I transitioned into my new role as an application security engineer, and immediately started diving in on a Shift Left effort. My goal for the first quarter is to get static analysis running on every developer’s local system using semgrep. I had hit the ground running, was making progress, and as per usual in infosec we had an urgent request come in for a potential client.

The request was simple enough, something along the lines of “Legal needs a comprehensive list of all the open source dependencies our software uses. We’re trying to get the contract out within 30 days.” Cool, cool. So basically a promise was made to the potential client and we have to deliver this artifact like, last week.

I figured a request like this is common enough, and we even have a tool called Cider which provided supply chain data. So, trying to be efficient I thought, well let’s just export the list of all the things, narrow the list down to production only repos, then de-duplicate. Done! But, as any senior engineer knows if it’s that easy, something isn’t right. Well, in this case when trying to export a CSV with 36k records, the request times out on Cider.

Ok, so that won’t work. I’ll just use the Github API, and I’ve been wanting to expand my golang chops. This should be a great opportunity for that!

Well, golang is kind of an asshole and picking up some syntactical details I’d glossed over in the Golang for dummies tutorials I’ve read came back to bite me. Finally I got something going but there was a problem — my personal access token was only fetching my personal repos on Github, not the repos associated with my organization. Off to another adventure into the depths of Github documentation to figure out something else I didn’t know I didn’t know, which was cool because now our organization has PAT access hardened (another quick win).

TL;DR: I was finally able to fetch all the repos within my organization using https://pkg.go.dev/github.com/google/go-github/v50/github.

BUT another problem — there’s no f’ing way to fetch a repository’s dependency map via Github’s RESTful API :facepalm:. To do that, you have to use the GraphQL API, which was yet ANOTHER language I had to pick up. Truth be told, I gave up on this effort after about three hours of head bashing and much colorful language.

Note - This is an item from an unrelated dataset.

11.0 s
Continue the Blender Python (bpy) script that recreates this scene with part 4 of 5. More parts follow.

Then something amazing happened… a fellow engineer cough thanks @spaceB0xx cough sent me this link https://github.com/andyfeller/gh-dependency-report and said “maybe this will help.” A quick review of the code sparked my interest and I went to bed hopeful. The next morning I got up, logged on, and ran:

gh extension install andyfeller/gh-dependency-report
gh dependency-report Organization backend-service

A REPORT WAS GENERATED! I vengefully deleted the three directories containing various attempts for doing what this extension did in about 30 seconds, and proceeded to run:

gh dependency-report Organization
^C

I Ctrl-Ced as soon as the massive list of 600+ repositories appeared as we have a ton of dead repos, internal tooling repos, playgrounds, etc. I only needed ~170 of these repositories in the resulting report so after cleaning up that list I was able to run the extension with the admittedly still massive list of repos and go for a walk. When I returned, we finally had a 25MB file containing a list of all production-impacting dependencies and I was on to the easy part: de-duplicate the list, break the list down into separate files containing language specific dependencies, remove internal dependencies, and produce one last file listing the unique licenses on each of those dependencies.

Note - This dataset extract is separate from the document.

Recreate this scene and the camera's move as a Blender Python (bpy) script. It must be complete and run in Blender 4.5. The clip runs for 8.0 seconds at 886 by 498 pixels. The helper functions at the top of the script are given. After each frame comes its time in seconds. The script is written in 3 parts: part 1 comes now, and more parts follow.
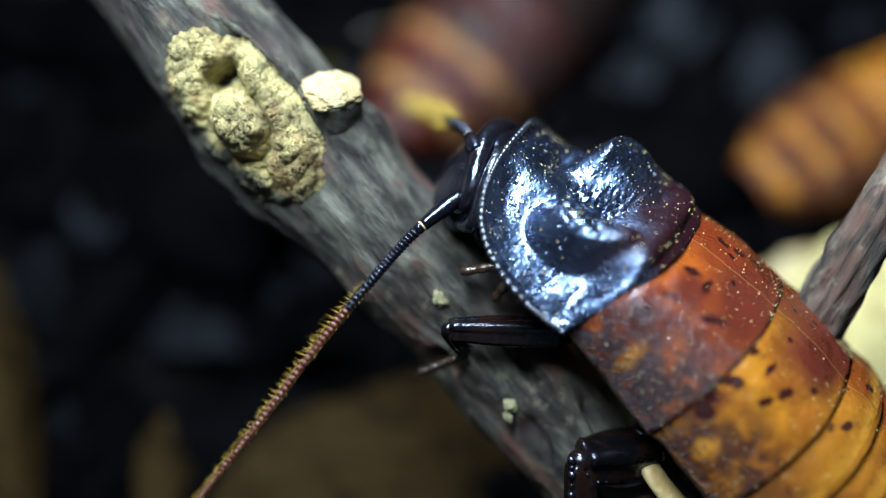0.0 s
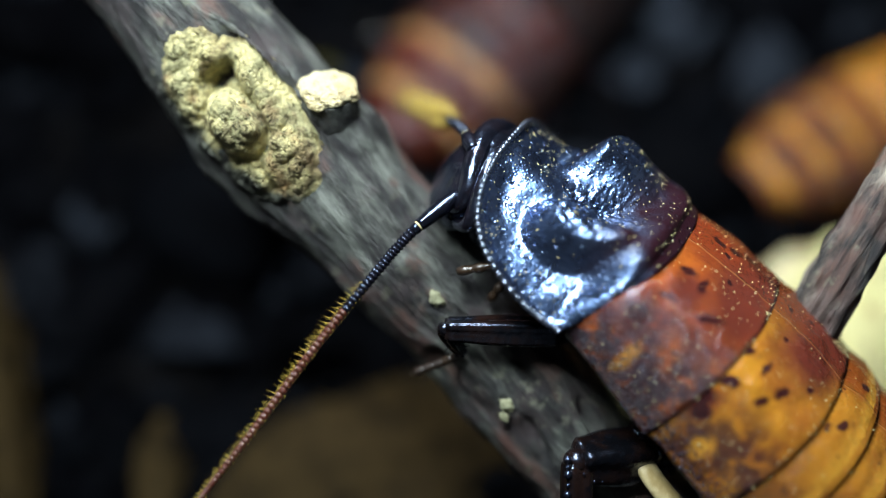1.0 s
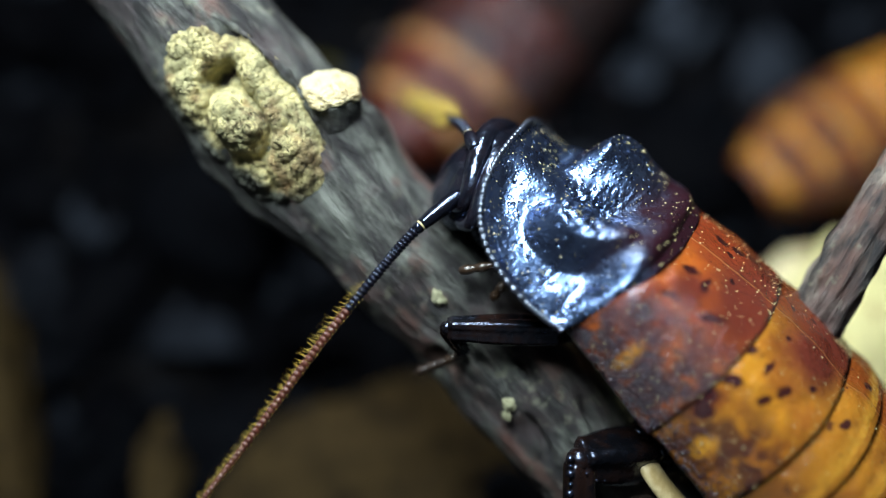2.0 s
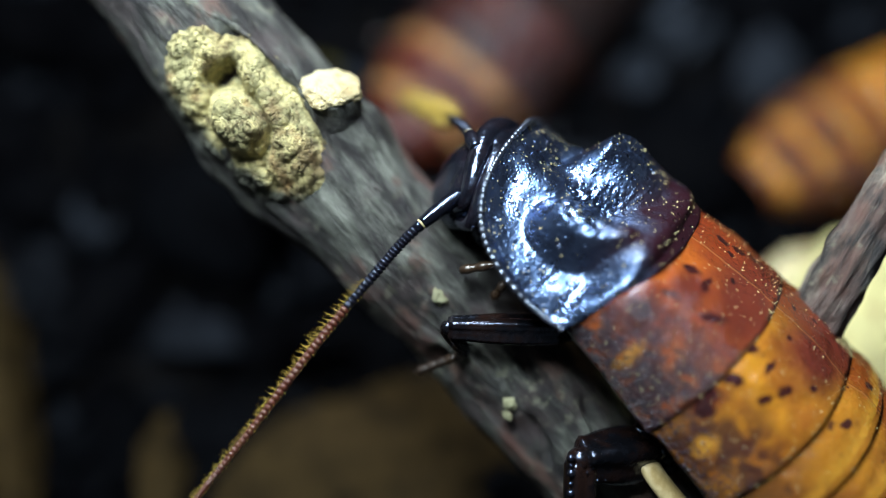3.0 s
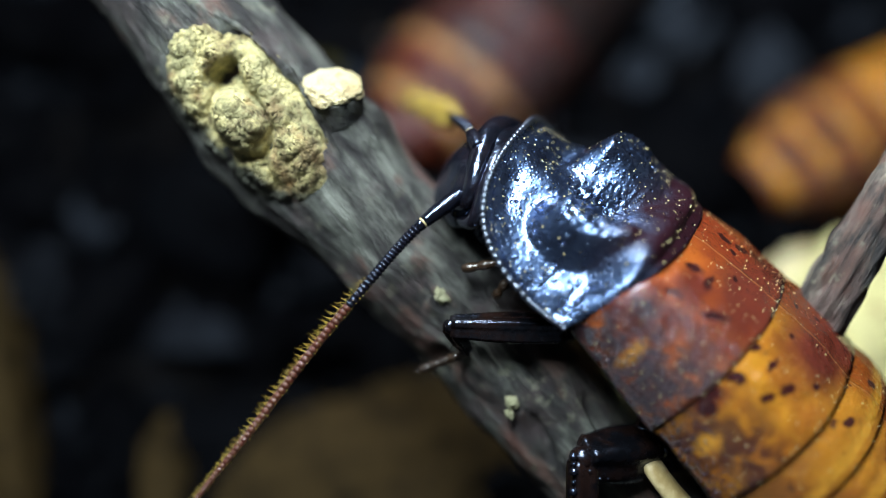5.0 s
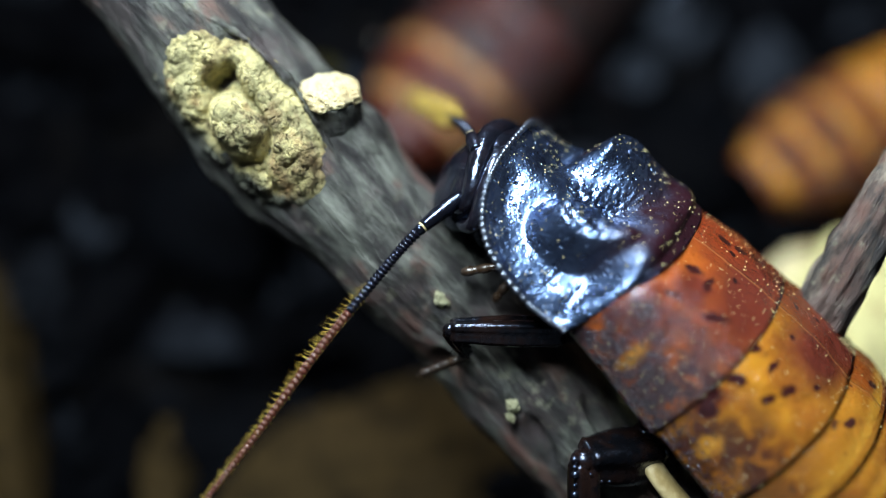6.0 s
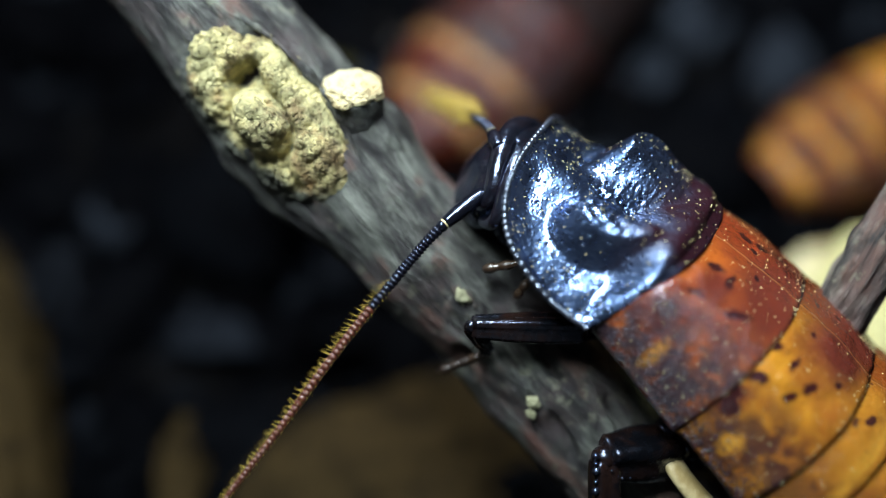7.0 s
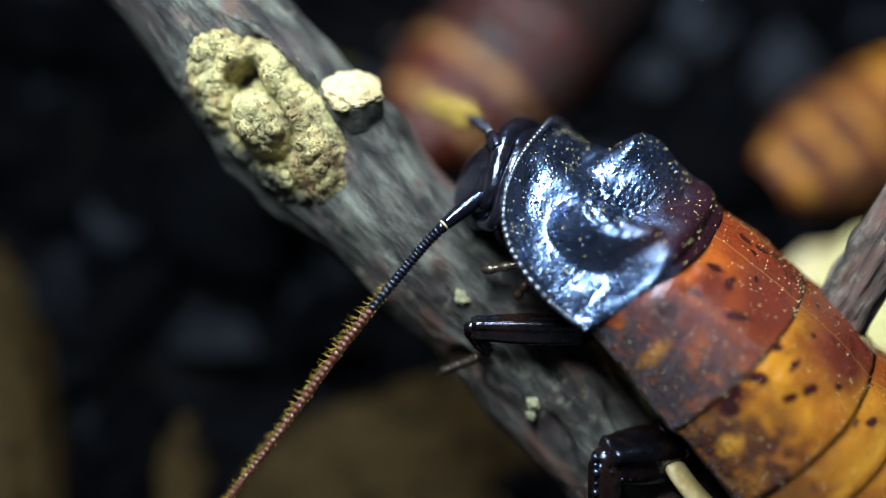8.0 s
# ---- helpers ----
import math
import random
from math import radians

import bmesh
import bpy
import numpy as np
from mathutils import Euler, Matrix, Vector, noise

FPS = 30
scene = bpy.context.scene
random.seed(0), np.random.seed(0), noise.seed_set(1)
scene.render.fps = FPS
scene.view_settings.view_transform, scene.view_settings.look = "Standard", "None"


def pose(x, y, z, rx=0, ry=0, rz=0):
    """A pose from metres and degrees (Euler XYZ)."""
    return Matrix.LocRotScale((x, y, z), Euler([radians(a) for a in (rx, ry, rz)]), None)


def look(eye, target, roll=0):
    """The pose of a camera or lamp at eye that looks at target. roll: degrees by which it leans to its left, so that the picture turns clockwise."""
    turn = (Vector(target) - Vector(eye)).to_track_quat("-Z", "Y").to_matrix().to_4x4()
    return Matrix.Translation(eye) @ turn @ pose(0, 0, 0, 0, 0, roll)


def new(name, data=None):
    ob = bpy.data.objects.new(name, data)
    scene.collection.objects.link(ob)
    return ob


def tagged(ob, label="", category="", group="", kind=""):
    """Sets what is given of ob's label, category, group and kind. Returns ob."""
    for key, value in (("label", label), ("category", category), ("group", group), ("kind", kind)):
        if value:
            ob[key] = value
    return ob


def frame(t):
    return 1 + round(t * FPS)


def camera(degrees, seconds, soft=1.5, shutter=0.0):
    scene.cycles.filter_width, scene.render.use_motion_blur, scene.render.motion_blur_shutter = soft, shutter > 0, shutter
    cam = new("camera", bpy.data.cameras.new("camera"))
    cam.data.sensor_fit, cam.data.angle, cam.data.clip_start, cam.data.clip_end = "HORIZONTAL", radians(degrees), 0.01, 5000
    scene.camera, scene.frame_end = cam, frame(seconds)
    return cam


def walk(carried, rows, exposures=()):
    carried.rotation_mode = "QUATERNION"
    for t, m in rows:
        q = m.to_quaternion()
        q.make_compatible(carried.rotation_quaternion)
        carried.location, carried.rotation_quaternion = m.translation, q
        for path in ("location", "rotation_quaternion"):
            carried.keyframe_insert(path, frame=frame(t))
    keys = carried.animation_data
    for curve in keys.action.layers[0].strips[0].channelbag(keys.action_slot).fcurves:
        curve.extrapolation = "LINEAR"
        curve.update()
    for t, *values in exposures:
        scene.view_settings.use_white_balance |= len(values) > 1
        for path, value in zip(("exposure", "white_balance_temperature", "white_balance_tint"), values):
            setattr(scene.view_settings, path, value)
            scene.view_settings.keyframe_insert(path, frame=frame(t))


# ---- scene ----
MM = 0.001

# ---- camera ----
cam = camera(40.0, 8.0, soft=0.9)
cam.data.dof.use_dof = True
cam.data.dof.focus_distance = 0.1274
cam.data.dof.aperture_fstop = 4.1
BASE = pose(0, 0, 0.157, 28, 0, 0)
# seconds, millimetres right / up / back, degrees about those axes
ROWS = [
    (0.0, 0.114, 0.216, 0.066, 0.005, 0.019, 0.101),
    (0.5, 0.504, 0.126, -0.091, 0.034, -0.047, 0.090),
    (1.0, 0.627, 0.360, 0.072, -0.076, 0.074, 0.099),
    (1.5, 0.306, 0.248, 0.093, -0.042, 0.034, 0.056),
    (3.0, 0.385, 0.045, 0.062, 0.000, 0.105, 0.046),
    (3.5, 0.000, 0.000, 0.000, 0.000, 0.000, 0.000),
    (4.0, 0.095, -0.182, -0.009, 0.080, 0.041, 0.005),
    (4.5, 0.082, -0.145, 0.024, 0.068, 0.026, -0.003),
    (5.8, 0.005, -0.049, -0.051, -0.050, 0.060, -0.350),
    (6.0, 0.117, 0.171, -0.083, 0.059, 0.055, -0.499),
    (6.1, -1.253, 0.204, 0.007, 0.138, 0.260, -0.354),
    (6.2, -1.618, 0.206, 0.097, 0.192, 0.322, -0.208),
    (6.3, -1.660, 0.168, 0.186, 0.209, 0.337, -0.063),
    (6.4, -2.303, 0.068, 0.276, 0.171, 0.438, 0.082),
    (6.5, -2.222, 0.008, 0.366, 0.168, 0.435, 0.227),
    (6.6, -1.859, 0.025, 0.332, 0.110, 0.339, 0.128),
    (6.7, -1.791, 0.040, 0.297, 0.051, 0.284, 0.029),
    (6.8, -1.909, 0.076, 0.263, 0.009, 0.255, -0.070),
    (7.0, -1.929, 0.142, 0.194, -0.078, 0.168, -0.268),
    (7.2, -1.542, 0.107, 0.203, -0.084, 0.272, -0.285),
    (7.5, -0.974, 0.112, 0.217, -0.043, 0.431, -0.311),
    (8.0, -1.103, -0.025, 0.170, 0.055, 0.506, -0.376),
]
walk(cam, [(t, BASE @ pose(x * MM, y * MM, z * MM, a, b, c)) for t, x, y, z, a, b, c in ROWS])

# ---- light ----
world = bpy.data.worlds.new("room")
scene.world = world
world.use_nodes = True
world.node_tree.nodes["Background"].inputs["Color"].default_value = (0.25, 0.4, 0.8, 1)
world.node_tree.nodes["Background"].inputs["Strength"].default_value = 0.003


def unseen_lamp(eye, target, wide, long, watts, colour):
    data = bpy.data.lights.new("unseen_lamp", "AREA")
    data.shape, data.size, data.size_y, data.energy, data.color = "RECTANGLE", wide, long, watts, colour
    lamp = new("unseen_lamp", data)
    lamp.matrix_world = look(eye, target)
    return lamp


# two unseen lamps: broad key over the front, narrower one added towards the back
unseen_lamp((-0.044, 0.106, 0.262), (0.0, 0.065, 0.035), 0.095, 0.110, 1.55, (0.82, 0.95, 1.0))
# the back lamp is added for the stub's shadow and the shield's corner highlights
unseen_lamp((-0.018, 0.205, 0.200), (0.0, 0.065, 0.035), 0.050, 0.050, 0.80, (0.86, 0.95, 1.0))
scene.view_settings.exposure = 0.0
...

I won’t cover what this code does line for line, but after a couple hours of hacking this thing together we have our deliverable in hand, and tooling to make sure when the next request of this kind comes in we aren’t scrambling like we were this time round.

import csv
import pandas as pd

FILE_NAMES = {
    'PIP': 'python_dependencies',
    'NPM': 'javascript_dependencies',
    'COMPOSER': 'php_dependencies',
    'NUGET': 'dotnet_dependencies',
    'ACTIONS': 'github_dependencies',
    'RUBYGEMS': 'ruby_dependencies'
}

with open('full_dependency_list-prod-repos.csv') as file_in:
    print('[!] Processing report....')
    csv_in = csv.DictReader(file_in)
    keep_fields = ['Dependency', 'Version', 'License Type', 'License URL']
    outputs = {}

    licenses = set()

    for row in csv_in:
        pkg_manager = row['Package Manager']
        # open new file and write the header
        if pkg_manager not in outputs:
            file_name = pkg_manager
            if pkg_manager in FILE_NAMES:
                file_name = FILE_NAMES.get(pkg_manager)

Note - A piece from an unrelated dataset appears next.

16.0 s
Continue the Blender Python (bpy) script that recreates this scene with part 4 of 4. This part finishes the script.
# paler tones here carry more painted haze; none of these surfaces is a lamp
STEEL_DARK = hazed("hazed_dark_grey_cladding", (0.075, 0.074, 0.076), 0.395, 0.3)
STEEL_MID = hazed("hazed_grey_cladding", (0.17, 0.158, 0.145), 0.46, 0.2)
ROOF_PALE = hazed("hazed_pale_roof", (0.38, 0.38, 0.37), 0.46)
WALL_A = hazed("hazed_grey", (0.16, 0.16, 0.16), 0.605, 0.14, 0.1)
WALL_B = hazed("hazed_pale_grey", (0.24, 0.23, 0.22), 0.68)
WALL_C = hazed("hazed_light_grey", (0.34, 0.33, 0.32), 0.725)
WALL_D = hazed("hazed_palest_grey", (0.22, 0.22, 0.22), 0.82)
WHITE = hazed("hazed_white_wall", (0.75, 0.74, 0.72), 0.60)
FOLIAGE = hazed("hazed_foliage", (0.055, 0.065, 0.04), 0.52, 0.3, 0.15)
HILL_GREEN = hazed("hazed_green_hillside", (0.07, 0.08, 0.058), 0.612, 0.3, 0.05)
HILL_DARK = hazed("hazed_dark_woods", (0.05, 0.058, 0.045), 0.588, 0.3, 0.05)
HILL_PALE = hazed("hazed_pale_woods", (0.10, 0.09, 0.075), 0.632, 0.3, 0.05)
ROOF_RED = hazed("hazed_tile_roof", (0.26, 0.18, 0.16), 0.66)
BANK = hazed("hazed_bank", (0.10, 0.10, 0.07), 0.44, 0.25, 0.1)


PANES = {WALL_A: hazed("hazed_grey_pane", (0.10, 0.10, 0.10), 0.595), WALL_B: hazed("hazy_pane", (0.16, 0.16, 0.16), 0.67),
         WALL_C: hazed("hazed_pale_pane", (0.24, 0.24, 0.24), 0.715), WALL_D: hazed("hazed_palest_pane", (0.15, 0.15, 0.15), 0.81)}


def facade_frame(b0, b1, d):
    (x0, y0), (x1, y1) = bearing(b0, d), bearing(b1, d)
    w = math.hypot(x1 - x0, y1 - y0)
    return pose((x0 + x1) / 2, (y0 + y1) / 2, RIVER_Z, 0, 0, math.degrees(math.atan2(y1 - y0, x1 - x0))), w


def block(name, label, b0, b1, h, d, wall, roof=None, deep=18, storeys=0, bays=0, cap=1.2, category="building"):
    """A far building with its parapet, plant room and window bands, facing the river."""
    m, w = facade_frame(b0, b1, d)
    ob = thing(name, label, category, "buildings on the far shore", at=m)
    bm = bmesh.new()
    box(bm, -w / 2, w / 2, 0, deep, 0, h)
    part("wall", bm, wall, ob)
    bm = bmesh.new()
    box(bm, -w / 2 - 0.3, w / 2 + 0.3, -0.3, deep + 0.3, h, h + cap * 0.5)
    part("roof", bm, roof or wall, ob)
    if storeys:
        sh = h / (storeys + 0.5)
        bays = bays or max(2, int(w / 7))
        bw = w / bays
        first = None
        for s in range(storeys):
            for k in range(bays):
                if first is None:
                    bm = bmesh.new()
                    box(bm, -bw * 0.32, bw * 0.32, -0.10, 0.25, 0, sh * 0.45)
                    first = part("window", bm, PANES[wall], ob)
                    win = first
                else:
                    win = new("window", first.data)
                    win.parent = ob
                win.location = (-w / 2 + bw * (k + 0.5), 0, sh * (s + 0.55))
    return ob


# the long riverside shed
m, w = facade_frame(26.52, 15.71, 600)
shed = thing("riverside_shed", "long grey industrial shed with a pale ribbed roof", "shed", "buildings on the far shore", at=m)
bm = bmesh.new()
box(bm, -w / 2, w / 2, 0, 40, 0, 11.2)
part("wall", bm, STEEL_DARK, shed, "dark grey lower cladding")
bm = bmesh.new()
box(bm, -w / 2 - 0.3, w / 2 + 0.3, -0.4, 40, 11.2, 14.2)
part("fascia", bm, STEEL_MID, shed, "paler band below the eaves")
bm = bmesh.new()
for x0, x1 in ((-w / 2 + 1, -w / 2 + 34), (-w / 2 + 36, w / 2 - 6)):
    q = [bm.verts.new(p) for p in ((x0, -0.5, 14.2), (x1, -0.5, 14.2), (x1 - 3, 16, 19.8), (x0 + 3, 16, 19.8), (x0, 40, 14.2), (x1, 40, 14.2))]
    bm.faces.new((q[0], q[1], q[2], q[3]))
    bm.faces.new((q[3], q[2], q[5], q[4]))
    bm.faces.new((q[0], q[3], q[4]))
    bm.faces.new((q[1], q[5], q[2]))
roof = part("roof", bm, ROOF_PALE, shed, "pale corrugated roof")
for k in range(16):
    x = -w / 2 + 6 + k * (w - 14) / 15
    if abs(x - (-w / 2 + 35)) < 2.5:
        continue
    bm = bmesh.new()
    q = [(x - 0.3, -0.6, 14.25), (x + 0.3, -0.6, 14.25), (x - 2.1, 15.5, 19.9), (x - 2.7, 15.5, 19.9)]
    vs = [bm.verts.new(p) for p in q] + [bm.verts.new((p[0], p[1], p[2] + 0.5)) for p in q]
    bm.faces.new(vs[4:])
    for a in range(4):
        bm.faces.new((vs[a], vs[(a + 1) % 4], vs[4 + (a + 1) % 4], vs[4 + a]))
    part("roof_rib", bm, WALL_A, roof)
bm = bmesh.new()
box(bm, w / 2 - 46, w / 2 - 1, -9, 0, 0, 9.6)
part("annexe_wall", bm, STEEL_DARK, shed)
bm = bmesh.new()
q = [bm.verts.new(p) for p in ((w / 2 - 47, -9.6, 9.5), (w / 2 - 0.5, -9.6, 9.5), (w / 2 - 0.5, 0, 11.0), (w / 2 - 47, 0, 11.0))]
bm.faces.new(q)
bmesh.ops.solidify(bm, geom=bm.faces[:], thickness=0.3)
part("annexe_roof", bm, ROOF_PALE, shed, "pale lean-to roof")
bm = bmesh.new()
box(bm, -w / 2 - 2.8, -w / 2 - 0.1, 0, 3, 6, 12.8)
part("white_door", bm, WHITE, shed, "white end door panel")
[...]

            print(f'[!] Creating {file_name}.csv....')
            file_out = open(f'{file_name}.csv', 'w', newline='')
            dw = csv.DictWriter(file_out, fieldnames=keep_fields)
            dw.writeheader()
            outputs[pkg_manager] = file_out, dw

        # fetch only the fields we want
        fields_to_write = {
            'Dependency': row.get('Dependency'),
            'Version': row.get('Requirements'),
            'License Type': row.get('License'),
            'License URL': row.get('License Url')
        }

        # write the row
        outputs[pkg_manager][1].writerow(fields_to_write)
        licenses.add(f'{row.get("License")} {row.get("License Url")}')

    # close all files
    for file_out, _ in outputs.values():
        print(f'[!] Closing {file_out.name}...')
        file_out.close()

    # generate licenses file
    license_out = open('unique_licenses.csv', 'w', newline='')
    license_header = ['License Type', 'License URL']
    dw = csv.DictWriter(license_out, fieldnames=license_header)
    dw.writeheader()

    for lic in licenses:
        temp = lic.split(' ')
        fields_to_write = {
            'License Type': temp[0],
            'License URL': temp[1]
        }
        dw.writerow(fields_to_write)

    license_out.close()

for f in FILE_NAMES:
    file_name = FILE_NAMES.get(f)
    print(f'[!] De-duplicating {file_name}.csv....')
    df = pd.read_csv(f'{file_name}.csv')
    df.drop_duplicates(inplace=True)
    df.to_csv(f'{file_name}.csv', index=False)

print('[!] Done!')

Hopefully this helps someone else out there faces with a similar problem. Thanks for reading.